Reinhardt Boeckman grew up in a big family in Norwood, the youngest child of Frank and Clara Boeckman. His father was a streetcar conductor, his mother a German immigrant. At some point he Anglicized his name, going by Jim Beckman. A 5′10″ right-hander, he gained local attention as the ace of Comello’s Clothiers, a strong amateur team that won the NABF (National Amateur Baseball Federation) championship in 1926, beating Detroit Checker Cab 6–5. He likely began the next year with Comello’s, but the Reds signed him in late July to provide bullpen help. At the age of 22, he made his Major League debut on July 27, 1927, pitching two shutout innings against the Boston Braves in the first game of a doubleheader at Redland Field, surrendering two hits and a walk.
He settled into the role of mop-up reliever, but the Reds didn’t give him a whole lot to do, as by August they had turned the season around and were moving up the standings—too late for a pennant run, but safely above the cellar. Beckman gave up more than his share of walks and hits, but not until August 21 did he give up a run, when Edd Roush, now with the Giants, clubbed a two-run homer.

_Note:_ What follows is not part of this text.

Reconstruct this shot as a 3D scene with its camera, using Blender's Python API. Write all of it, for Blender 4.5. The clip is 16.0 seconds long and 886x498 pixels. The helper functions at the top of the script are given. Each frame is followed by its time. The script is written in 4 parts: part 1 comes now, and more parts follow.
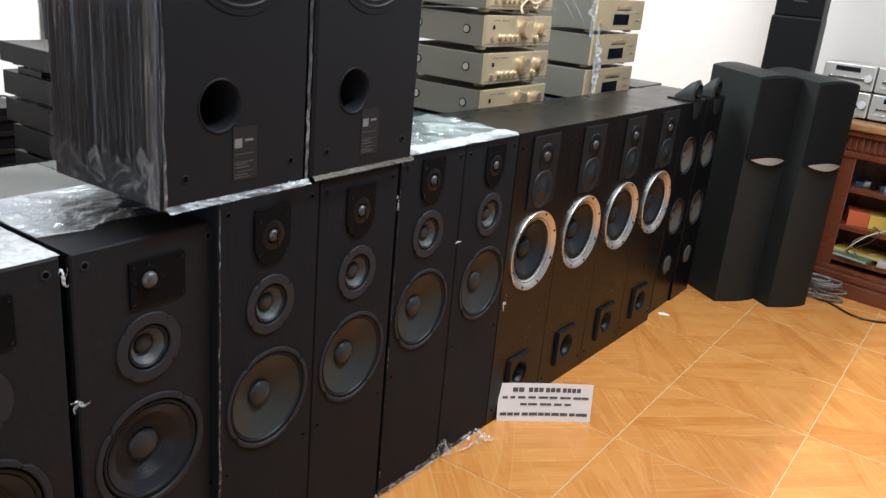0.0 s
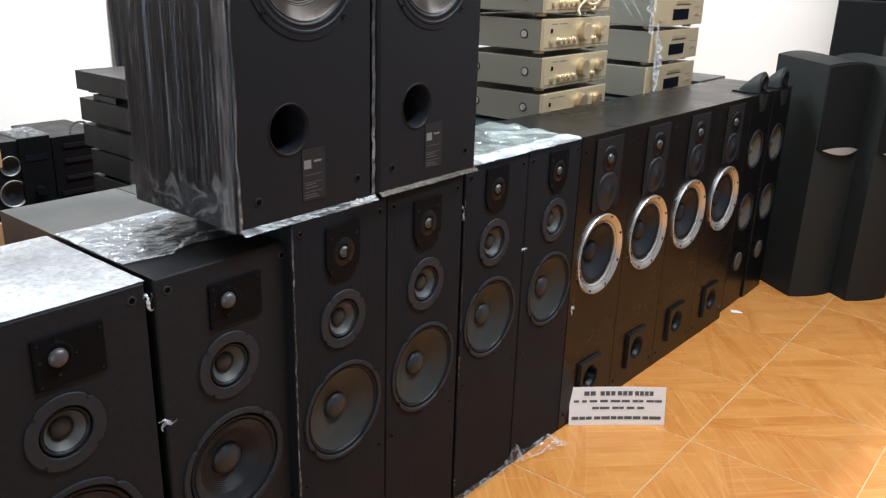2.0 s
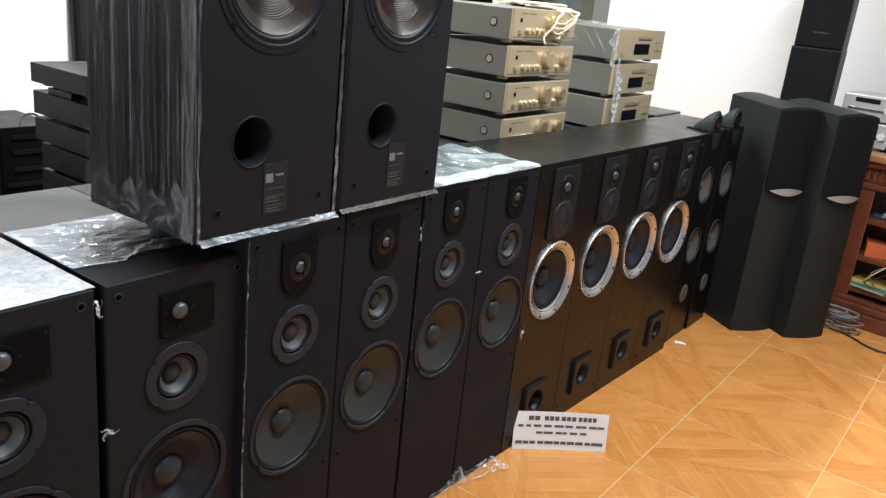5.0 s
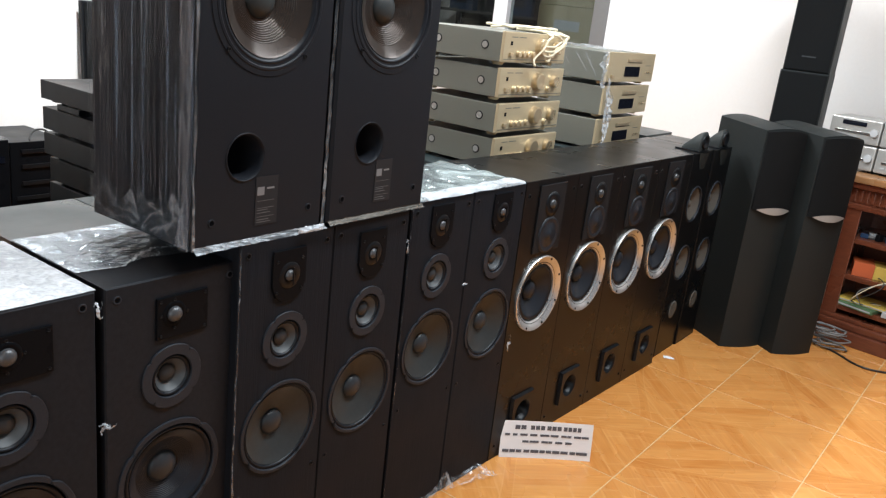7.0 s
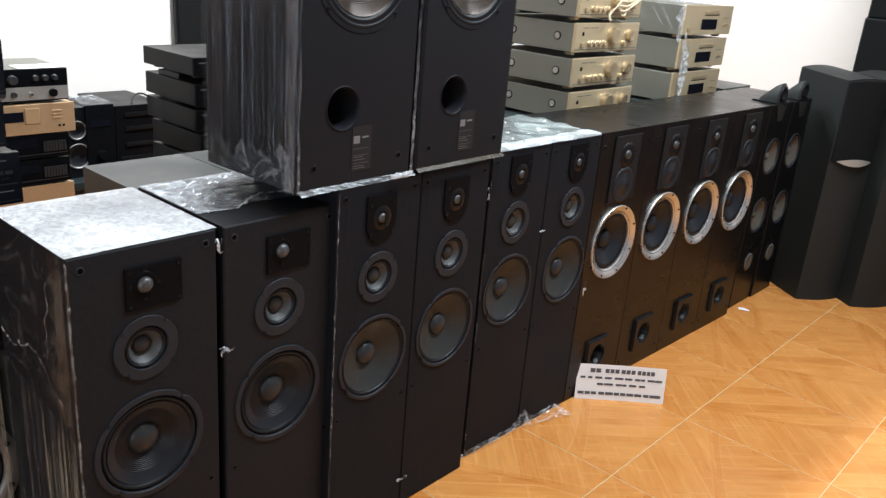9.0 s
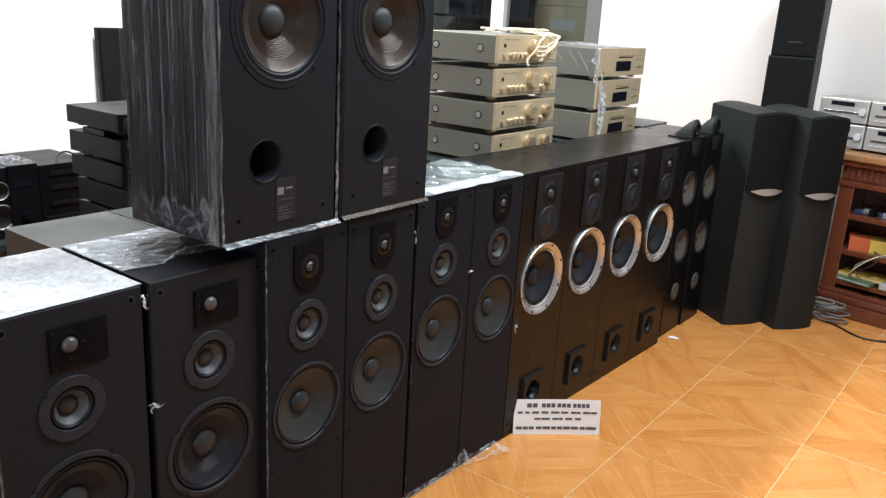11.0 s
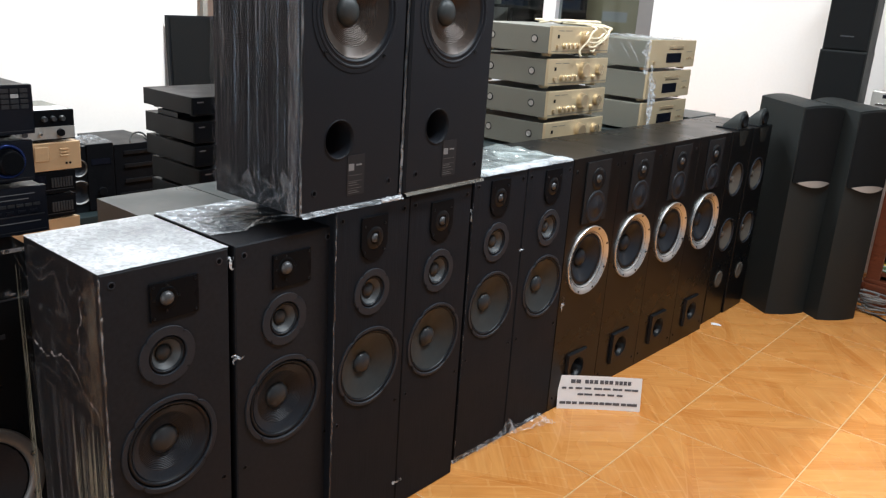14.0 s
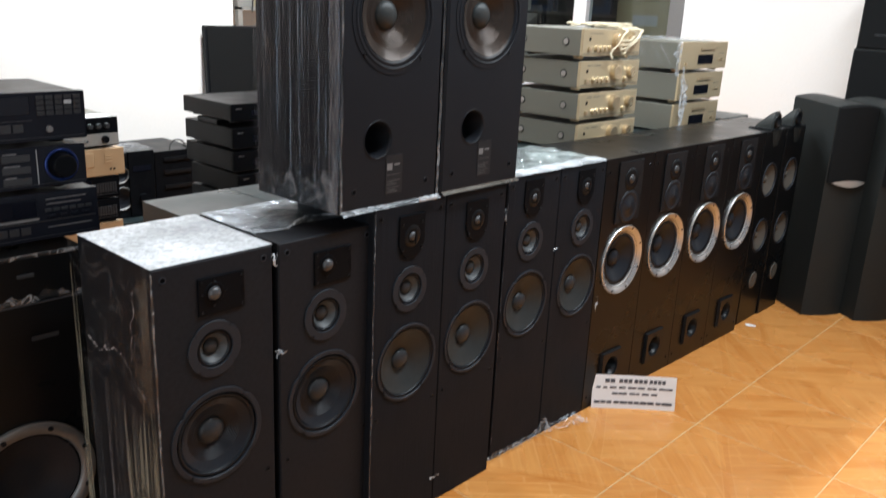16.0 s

On September 25, with the team entrenched in fifth place, Beckman finally made a start. His former teammates on the Comello’s showed up before the game at Redland Field to give him a “traveling bag” and wish him well. Facing the last place Phillies, who lost 103 games that year, he probably felt confident, but not for long. “They hammered Jimmy Beckman hard enough to drive him out of the box,” the Enquirer reported. The Phillies scored four in the second inning, though not all the runs were earned. Beckman, however, made the error that caused them. He also made a low throw to second on a sacrifice bunt in hopes of getting a double play. He settled down and cruised into the eighth, but once there he surrendered three more runs. In all, he gave up eight runs on 14 hits in seven and two-thirds innings, walking a batter and hitting another.
A bad ending to a surprising season. He didn’t make the team out of spring training, but the Reds signed him again in June, and he remained on the team until the end of the year in the mop-up role, and performed well until his final appearance, on September 22, in a doubleheader in Boston. The Reds lost the first game 11–4, Beckman pitching the final 1.2 innings and giving up no runs. Then in the second game he relieved Harlan Pyle in the second inning and shut down the Braves until the eighth, when he suffered a meltdown, giving up six runs. Though he was only 23, he never pitched professionally again. Did he suffer an arm injury in that one terrible inning?
He remained a bachelor for the rest of his life, working mostly as a car salesman while living with his mother and various siblings, eventually sharing a residence with his sister Marie, who also never married. When he died at the age of 69, they were living in Montgomery. Why he left behind the game while still so young and with two years of Major League experience remains a mystery.